China: See No Evil, Hear No Evil, Say No Evil

Money and ethics.

The National Basketball Association has felt the wrath of China’s government and business sector after the Houston Rockets General Manager Daryl Morey tweeted a support of Hong Kong protesters. The NBA probably will lose hundreds of millions of dollars of business and athletes with financial interests in China have been muzzled and won’t criticize China’s policies. China remains a major target for sports in pursuit of money and it should be very interesting to see how Olympic athletes and others connected to the 2022 Beijing Winter Games will handle what appears to be a major government sponsored censorship of independent thinking. The International Olympic Committee awarded the 2008 Summer Olympics to Beijing despite protests from human rights organizations pointing out that China’s record on human rights was terrible. Somehow the IOC overlooked reports of human rights abuses and went ahead with the Games, an event that was designed to show the nations of the world that China was open for business. The IOC whitewashed every question about China and its human rights policies. The IOC was happy going to Beijing.

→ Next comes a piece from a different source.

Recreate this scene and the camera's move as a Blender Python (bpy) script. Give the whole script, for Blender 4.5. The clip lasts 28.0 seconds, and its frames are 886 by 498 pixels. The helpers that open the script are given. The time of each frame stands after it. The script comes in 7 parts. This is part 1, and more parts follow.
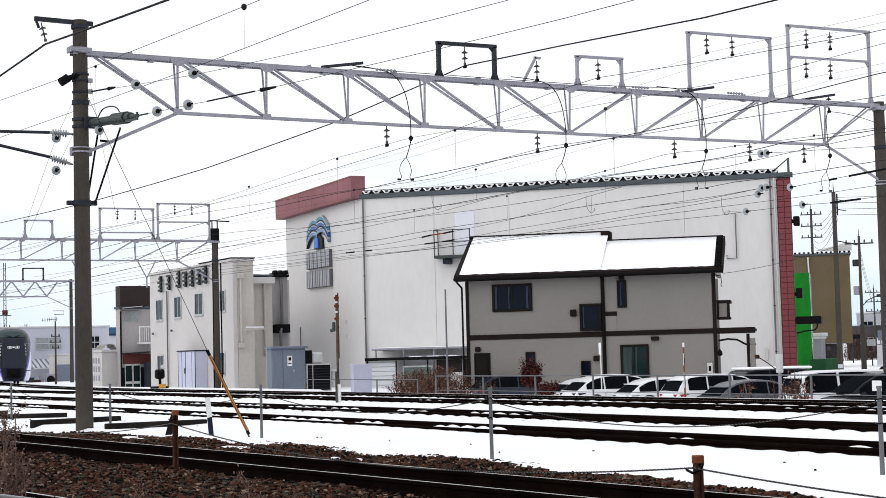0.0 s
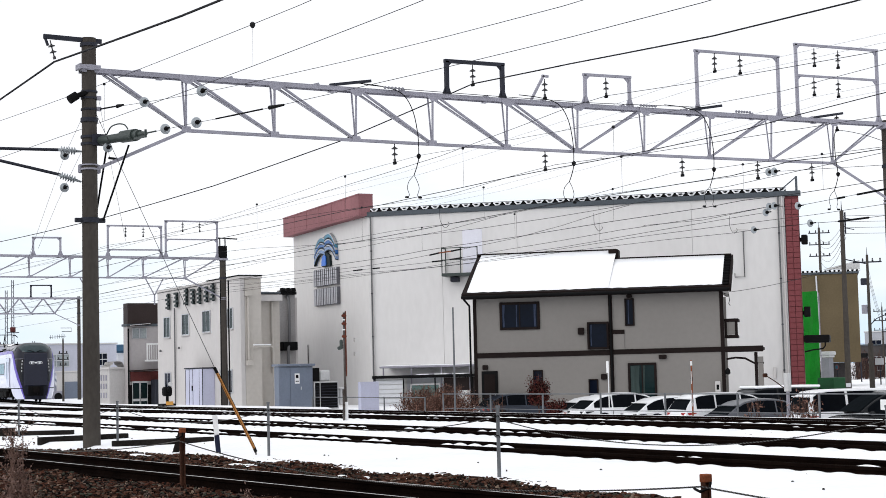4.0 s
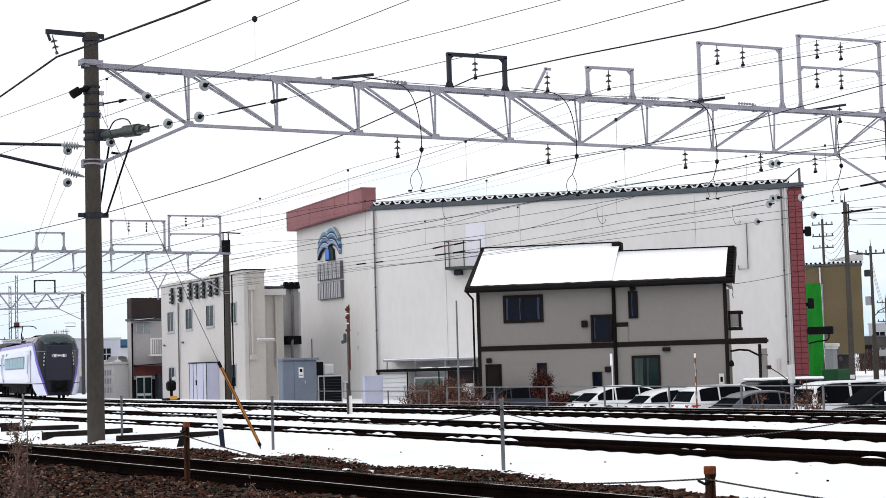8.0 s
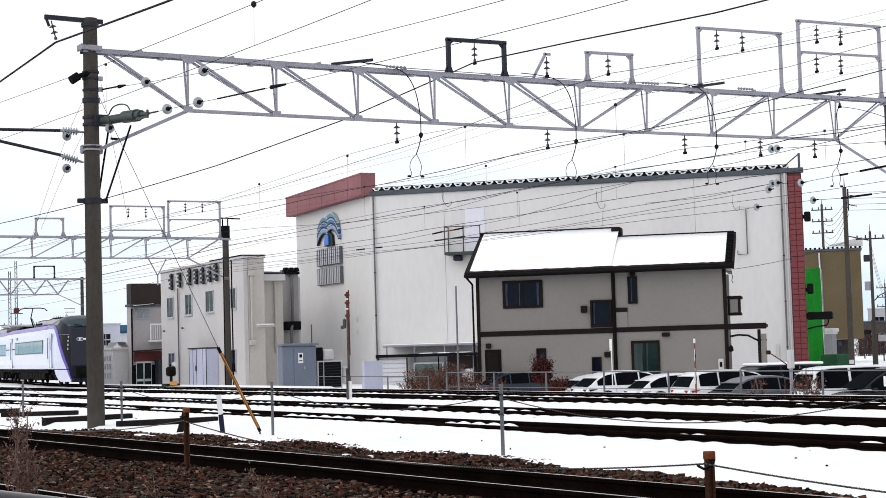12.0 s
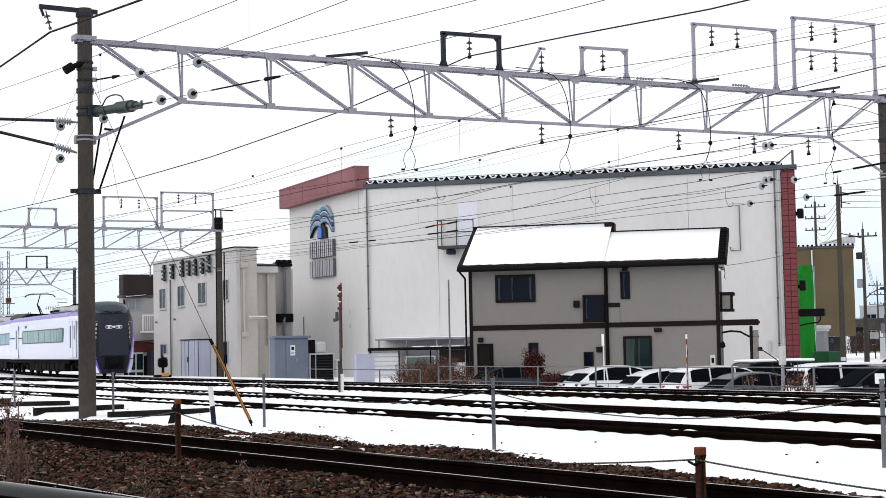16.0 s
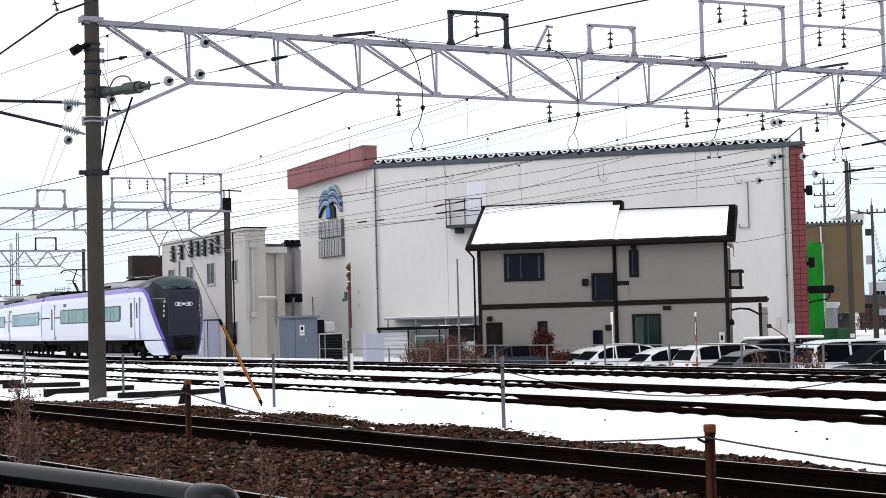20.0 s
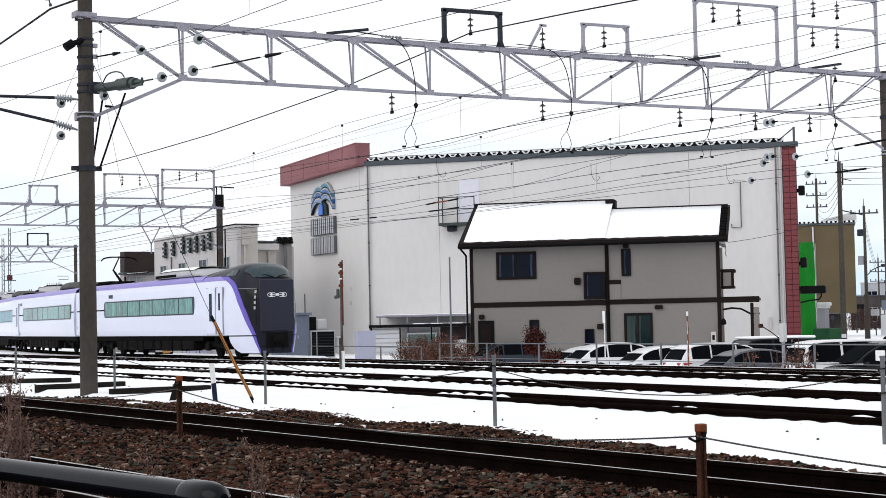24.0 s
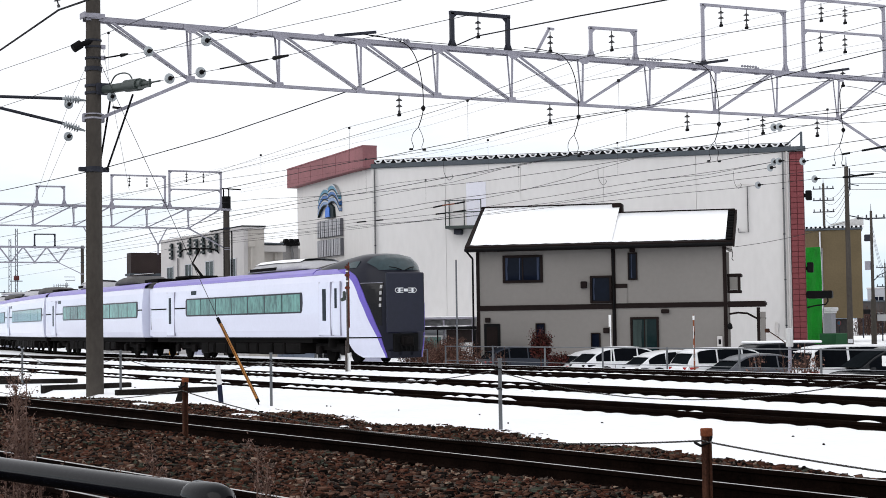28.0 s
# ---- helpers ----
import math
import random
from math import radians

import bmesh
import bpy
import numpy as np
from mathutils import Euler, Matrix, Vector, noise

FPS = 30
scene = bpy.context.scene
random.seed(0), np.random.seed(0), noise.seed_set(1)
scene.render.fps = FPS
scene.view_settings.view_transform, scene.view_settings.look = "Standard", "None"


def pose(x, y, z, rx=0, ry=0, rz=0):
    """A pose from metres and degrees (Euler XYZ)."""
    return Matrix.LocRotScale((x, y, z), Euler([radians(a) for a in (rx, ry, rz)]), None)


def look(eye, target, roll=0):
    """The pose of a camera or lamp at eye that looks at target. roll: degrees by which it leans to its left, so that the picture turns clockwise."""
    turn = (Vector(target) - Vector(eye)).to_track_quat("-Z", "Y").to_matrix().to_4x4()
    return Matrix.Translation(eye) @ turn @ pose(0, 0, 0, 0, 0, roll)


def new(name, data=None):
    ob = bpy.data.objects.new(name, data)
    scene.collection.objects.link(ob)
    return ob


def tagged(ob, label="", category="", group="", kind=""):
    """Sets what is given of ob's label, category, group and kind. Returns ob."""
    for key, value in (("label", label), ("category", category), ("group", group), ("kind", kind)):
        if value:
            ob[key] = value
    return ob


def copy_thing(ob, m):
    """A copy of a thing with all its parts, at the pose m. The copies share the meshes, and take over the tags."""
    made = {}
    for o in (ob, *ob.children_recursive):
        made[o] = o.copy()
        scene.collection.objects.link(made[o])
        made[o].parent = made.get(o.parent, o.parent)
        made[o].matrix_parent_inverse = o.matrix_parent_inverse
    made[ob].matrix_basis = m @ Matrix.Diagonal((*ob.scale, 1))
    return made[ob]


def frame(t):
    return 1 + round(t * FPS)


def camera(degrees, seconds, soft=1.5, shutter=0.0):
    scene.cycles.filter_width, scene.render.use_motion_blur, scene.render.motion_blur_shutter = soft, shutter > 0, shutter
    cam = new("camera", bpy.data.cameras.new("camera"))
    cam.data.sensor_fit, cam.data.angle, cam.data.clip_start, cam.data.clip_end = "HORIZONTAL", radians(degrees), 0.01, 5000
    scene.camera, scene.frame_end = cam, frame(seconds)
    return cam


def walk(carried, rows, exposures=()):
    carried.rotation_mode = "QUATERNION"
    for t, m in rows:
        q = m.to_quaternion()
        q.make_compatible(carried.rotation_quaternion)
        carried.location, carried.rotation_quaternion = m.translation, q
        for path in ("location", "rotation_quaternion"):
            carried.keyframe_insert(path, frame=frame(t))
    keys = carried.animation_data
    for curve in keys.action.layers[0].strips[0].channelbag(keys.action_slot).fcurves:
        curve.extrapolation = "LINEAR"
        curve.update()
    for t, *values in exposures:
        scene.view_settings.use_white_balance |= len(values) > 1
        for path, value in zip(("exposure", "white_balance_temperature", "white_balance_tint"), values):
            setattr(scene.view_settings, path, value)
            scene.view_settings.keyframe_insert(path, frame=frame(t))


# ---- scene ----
# Camera: hand-held on one spot. Rows: seconds, heading, pitch, roll.
EYE = (0.0, 0.0, 1.38)
cam = camera(30.0, 28.0, 0.7)
PATH = [
    (0.0, 59.429, 3.608, -1.489), (0.5, 59.536, 3.84, -1.3), (1.0, 59.4, 4.082, -1.124), (1.5, 59.313, 4.197, -1.091),
    (2.0, 59.31, 4.251, -1.158), (2.5, 59.411, 4.23, -1.141), (3.0, 59.607, 4.286, -1.293), (3.5, 59.62, 4.253, -1.34),
    (5.5, 59.921, 4.184, -1.431), (6.0, 59.852, 4.194, -1.373), (6.5, 59.799, 4.047, -1.454), (7.0, 59.831, 3.976, -1.633),
    (7.5, 59.817, 4.045, -1.549), (8.0, 59.798, 4.007, -1.614), (8.5, 59.739, 3.925, -1.589), (9.0, 59.834, 3.737, -1.88),
    (9.5, 59.906, 3.593, -1.822), (10.0, 59.998, 3.529, -1.848), (10.5, 59.943, 3.567, -1.601), (11.0, 59.809, 3.618, -1.507),
    (11.5, 59.777, 3.653, -1.547), (12.0, 59.794, 3.502, -1.653), (12.5, 59.885, 3.422, -1.675), (14.5, 59.879, 3.258, -1.568),
    (15.0, 59.793, 3.341, -1.364), (15.5, 59.697, 3.358, -1.251), (16.0, 59.558, 3.277, -1.149), (16.5, 59.527, 3.139, -1.195),
    (17.0, 59.56, 3.128, -1.219), (17.5, 59.603, 3.106, -1.279), (18.0, 59.546, 3.05, -1.253), (18.5, 59.532, 2.954, -1.234),
    (19.0, 59.625, 2.819, -1.382), (19.5, 59.775, 2.685, -1.445), (20.0, 59.87, 2.561, -1.492), (20.5, 59.915, 2.627, -1.416),
    (21.0, 59.914, 2.633, -1.267), (21.5, 59.889, 2.688, -1.247), (23.5, 59.603, 2.433, -1.165), (24.0, 59.608, 2.484, -1.161),
    (24.5, 59.691, 2.476, -1.061), (25.0, 59.804, 2.529, -1.023), (25.5, 59.911, 2.567, -1.0), (26.0, 59.878, 2.58, -0.94),
    (26.5, 59.77, 2.576, -0.724), (27.0, 59.799, 2.559, -0.849), (27.5, 59.865, 2.606, -0.964), (28.0, 59.832, 2.588, -0.839),
]


def aim(heading, pitch, roll):
    h, p = radians(heading), radians(pitch)
    ahead = Vector((-math.sin(h) * math.cos(p), math.cos(h) * math.cos(p), math.sin(p)))
    return look(EYE, Vector(EYE) + ahead, roll)


walk(cam, [(t, aim(h, p, r)) for t, h, p, r in PATH])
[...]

The NBA does not have to worry about the 2022 Olympics. But the National Hockey League is trying to make inroads into the world’s biggest consumer market. NHL players generally are quite when it comes to sharing opinions. NHL owners probably won’t say much about China and Hong Kong or human rights. The NHL doesn’t have a deal to send players to the 2022 Beijing Winter Olympics as of yet. The National Football League has not been able to stage a game in China. Major League Baseball is looking to expand its China footprint. Most of the 2022 Winter Olympics athletes are independent contractors and don’t have endorsement deals. Will China crack down on free speech? And will the IOC and NHL allow it or will money rule?